╭─ Information provided

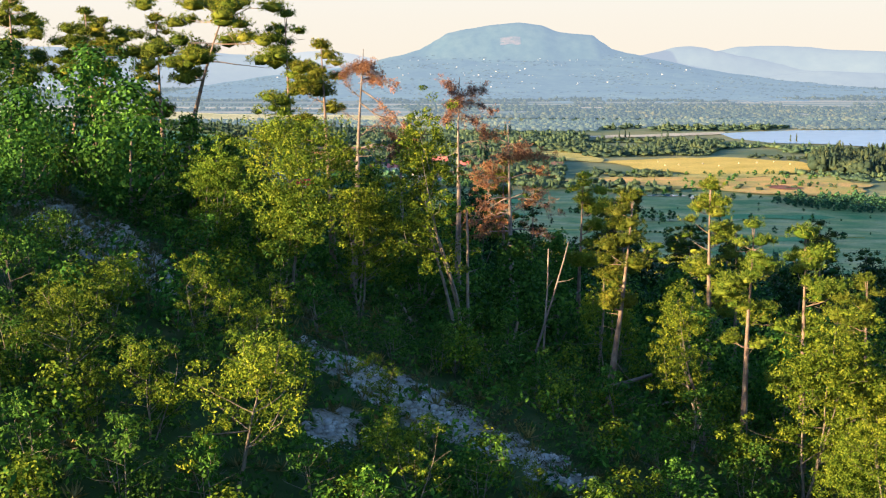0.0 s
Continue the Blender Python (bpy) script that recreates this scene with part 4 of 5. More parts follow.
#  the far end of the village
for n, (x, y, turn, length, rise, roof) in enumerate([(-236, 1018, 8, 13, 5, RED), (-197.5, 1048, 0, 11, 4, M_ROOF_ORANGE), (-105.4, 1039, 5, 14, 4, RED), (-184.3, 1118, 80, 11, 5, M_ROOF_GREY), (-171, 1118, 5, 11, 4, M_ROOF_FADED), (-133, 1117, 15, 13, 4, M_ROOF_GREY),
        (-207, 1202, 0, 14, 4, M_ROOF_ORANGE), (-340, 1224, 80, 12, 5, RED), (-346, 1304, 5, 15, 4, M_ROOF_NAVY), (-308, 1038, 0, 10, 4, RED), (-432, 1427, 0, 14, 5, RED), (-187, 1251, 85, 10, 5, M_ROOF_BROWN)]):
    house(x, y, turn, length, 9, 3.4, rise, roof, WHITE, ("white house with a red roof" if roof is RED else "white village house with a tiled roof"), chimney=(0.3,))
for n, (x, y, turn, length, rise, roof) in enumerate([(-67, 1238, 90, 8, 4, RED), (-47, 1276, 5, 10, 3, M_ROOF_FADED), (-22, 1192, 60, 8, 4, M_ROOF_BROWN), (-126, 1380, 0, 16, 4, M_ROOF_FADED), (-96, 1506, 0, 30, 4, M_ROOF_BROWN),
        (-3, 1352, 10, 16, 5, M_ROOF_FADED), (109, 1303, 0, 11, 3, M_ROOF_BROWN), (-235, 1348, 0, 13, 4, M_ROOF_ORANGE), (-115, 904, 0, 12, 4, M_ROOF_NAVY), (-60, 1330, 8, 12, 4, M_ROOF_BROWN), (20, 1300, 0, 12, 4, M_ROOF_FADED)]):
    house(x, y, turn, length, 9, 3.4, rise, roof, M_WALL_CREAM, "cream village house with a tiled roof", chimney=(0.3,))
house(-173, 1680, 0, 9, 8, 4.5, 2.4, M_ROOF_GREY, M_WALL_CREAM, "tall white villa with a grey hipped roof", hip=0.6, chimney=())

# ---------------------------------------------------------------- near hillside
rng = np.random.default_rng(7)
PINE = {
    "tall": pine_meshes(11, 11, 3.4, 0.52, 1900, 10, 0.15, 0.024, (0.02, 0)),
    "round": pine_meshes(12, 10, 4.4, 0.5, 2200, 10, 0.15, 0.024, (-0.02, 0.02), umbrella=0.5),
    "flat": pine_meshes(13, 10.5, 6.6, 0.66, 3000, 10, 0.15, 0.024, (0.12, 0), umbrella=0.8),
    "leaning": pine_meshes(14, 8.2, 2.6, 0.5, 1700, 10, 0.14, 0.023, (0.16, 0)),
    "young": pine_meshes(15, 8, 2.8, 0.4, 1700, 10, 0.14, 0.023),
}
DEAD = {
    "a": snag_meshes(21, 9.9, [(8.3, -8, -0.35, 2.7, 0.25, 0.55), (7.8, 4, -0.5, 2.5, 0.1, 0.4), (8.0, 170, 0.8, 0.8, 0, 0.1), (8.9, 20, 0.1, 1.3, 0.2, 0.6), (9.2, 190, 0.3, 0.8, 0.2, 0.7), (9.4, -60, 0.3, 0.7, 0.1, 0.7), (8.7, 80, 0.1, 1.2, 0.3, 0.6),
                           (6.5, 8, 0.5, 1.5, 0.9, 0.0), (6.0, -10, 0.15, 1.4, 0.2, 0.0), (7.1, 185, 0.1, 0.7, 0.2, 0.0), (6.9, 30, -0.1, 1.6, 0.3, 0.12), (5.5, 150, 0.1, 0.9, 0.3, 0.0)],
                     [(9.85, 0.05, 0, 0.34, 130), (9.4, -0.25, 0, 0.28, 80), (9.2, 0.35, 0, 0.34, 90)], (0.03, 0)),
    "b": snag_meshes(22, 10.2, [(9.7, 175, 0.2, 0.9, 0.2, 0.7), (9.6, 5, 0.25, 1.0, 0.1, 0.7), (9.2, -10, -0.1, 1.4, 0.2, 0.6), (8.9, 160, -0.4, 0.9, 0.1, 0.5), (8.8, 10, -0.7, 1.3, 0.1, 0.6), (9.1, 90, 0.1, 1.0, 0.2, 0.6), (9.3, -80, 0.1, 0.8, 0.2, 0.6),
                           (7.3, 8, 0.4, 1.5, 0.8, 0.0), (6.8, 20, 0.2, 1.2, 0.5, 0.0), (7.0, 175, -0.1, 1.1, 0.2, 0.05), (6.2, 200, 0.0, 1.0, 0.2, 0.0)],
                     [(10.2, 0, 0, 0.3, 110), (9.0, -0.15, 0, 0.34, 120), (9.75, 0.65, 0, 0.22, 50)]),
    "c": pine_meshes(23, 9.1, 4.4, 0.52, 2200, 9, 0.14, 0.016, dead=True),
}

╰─

_Given instruction_. Repeat the material above word for word, please, apart from its images.

_Output of the task_.
0.0 s
Continue the Blender Python (bpy) script that recreates this scene with part 4 of 5. More parts follow.
#  the far end of the village
for n, (x, y, turn, length, rise, roof) in enumerate([(-236, 1018, 8, 13, 5, RED), (-197.5, 1048, 0, 11, 4, M_ROOF_ORANGE), (-105.4, 1039, 5, 14, 4, RED), (-184.3, 1118, 80, 11, 5, M_ROOF_GREY), (-171, 1118, 5, 11, 4, M_ROOF_FADED), (-133, 1117, 15, 13, 4, M_ROOF_GREY),
        (-207, 1202, 0, 14, 4, M_ROOF_ORANGE), (-340, 1224, 80, 12, 5, RED), (-346, 1304, 5, 15, 4, M_ROOF_NAVY), (-308, 1038, 0, 10, 4, RED), (-432, 1427, 0, 14, 5, RED), (-187, 1251, 85, 10, 5, M_ROOF_BROWN)]):
    house(x, y, turn, length, 9, 3.4, rise, roof, WHITE, ("white house with a red roof" if roof is RED else "white village house with a tiled roof"), chimney=(0.3,))
for n, (x, y, turn, length, rise, roof) in enumerate([(-67, 1238, 90, 8, 4, RED), (-47, 1276, 5, 10, 3, M_ROOF_FADED), (-22, 1192, 60, 8, 4, M_ROOF_BROWN), (-126, 1380, 0, 16, 4, M_ROOF_FADED), (-96, 1506, 0, 30, 4, M_ROOF_BROWN),
        (-3, 1352, 10, 16, 5, M_ROOF_FADED), (109, 1303, 0, 11, 3, M_ROOF_BROWN), (-235, 1348, 0, 13, 4, M_ROOF_ORANGE), (-115, 904, 0, 12, 4, M_ROOF_NAVY), (-60, 1330, 8, 12, 4, M_ROOF_BROWN), (20, 1300, 0, 12, 4, M_ROOF_FADED)]):
    house(x, y, turn, length, 9, 3.4, rise, roof, M_WALL_CREAM, "cream village house with a tiled roof", chimney=(0.3,))
house(-173, 1680, 0, 9, 8, 4.5, 2.4, M_ROOF_GREY, M_WALL_CREAM, "tall white villa with a grey hipped roof", hip=0.6, chimney=())

# ---------------------------------------------------------------- near hillside
rng = np.random.default_rng(7)
PINE = {
    "tall": pine_meshes(11, 11, 3.4, 0.52, 1900, 10, 0.15, 0.024, (0.02, 0)),
    "round": pine_meshes(12, 10, 4.4, 0.5, 2200, 10, 0.15, 0.024, (-0.02, 0.02), umbrella=0.5),
    "flat": pine_meshes(13, 10.5, 6.6, 0.66, 3000, 10, 0.15, 0.024, (0.12, 0), umbrella=0.8),
    "leaning": pine_meshes(14, 8.2, 2.6, 0.5, 1700, 10, 0.14, 0.023, (0.16, 0)),
    "young": pine_meshes(15, 8, 2.8, 0.4, 1700, 10, 0.14, 0.023),
}
DEAD = {
    "a": snag_meshes(21, 9.9, [(8.3, -8, -0.35, 2.7, 0.25, 0.55), (7.8, 4, -0.5, 2.5, 0.1, 0.4), (8.0, 170, 0.8, 0.8, 0, 0.1), (8.9, 20, 0.1, 1.3, 0.2, 0.6), (9.2, 190, 0.3, 0.8, 0.2, 0.7), (9.4, -60, 0.3, 0.7, 0.1, 0.7), (8.7, 80, 0.1, 1.2, 0.3, 0.6),
                           (6.5, 8, 0.5, 1.5, 0.9, 0.0), (6.0, -10, 0.15, 1.4, 0.2, 0.0), (7.1, 185, 0.1, 0.7, 0.2, 0.0), (6.9, 30, -0.1, 1.6, 0.3, 0.12), (5.5, 150, 0.1, 0.9, 0.3, 0.0)],
                     [(9.85, 0.05, 0, 0.34, 130), (9.4, -0.25, 0, 0.28, 80), (9.2, 0.35, 0, 0.34, 90)], (0.03, 0)),
    "b": snag_meshes(22, 10.2, [(9.7, 175, 0.2, 0.9, 0.2, 0.7), (9.6, 5, 0.25, 1.0, 0.1, 0.7), (9.2, -10, -0.1, 1.4, 0.2, 0.6), (8.9, 160, -0.4, 0.9, 0.1, 0.5), (8.8, 10, -0.7, 1.3, 0.1, 0.6), (9.1, 90, 0.1, 1.0, 0.2, 0.6), (9.3, -80, 0.1, 0.8, 0.2, 0.6),
                           (7.3, 8, 0.4, 1.5, 0.8, 0.0), (6.8, 20, 0.2, 1.2, 0.5, 0.0), (7.0, 175, -0.1, 1.1, 0.2, 0.05), (6.2, 200, 0.0, 1.0, 0.2, 0.0)],
                     [(10.2, 0, 0, 0.3, 110), (9.0, -0.15, 0, 0.34, 120), (9.75, 0.65, 0, 0.22, 50)]),
    "c": pine_meshes(23, 9.1, 4.4, 0.52, 2200, 9, 0.14, 0.016, dead=True),
}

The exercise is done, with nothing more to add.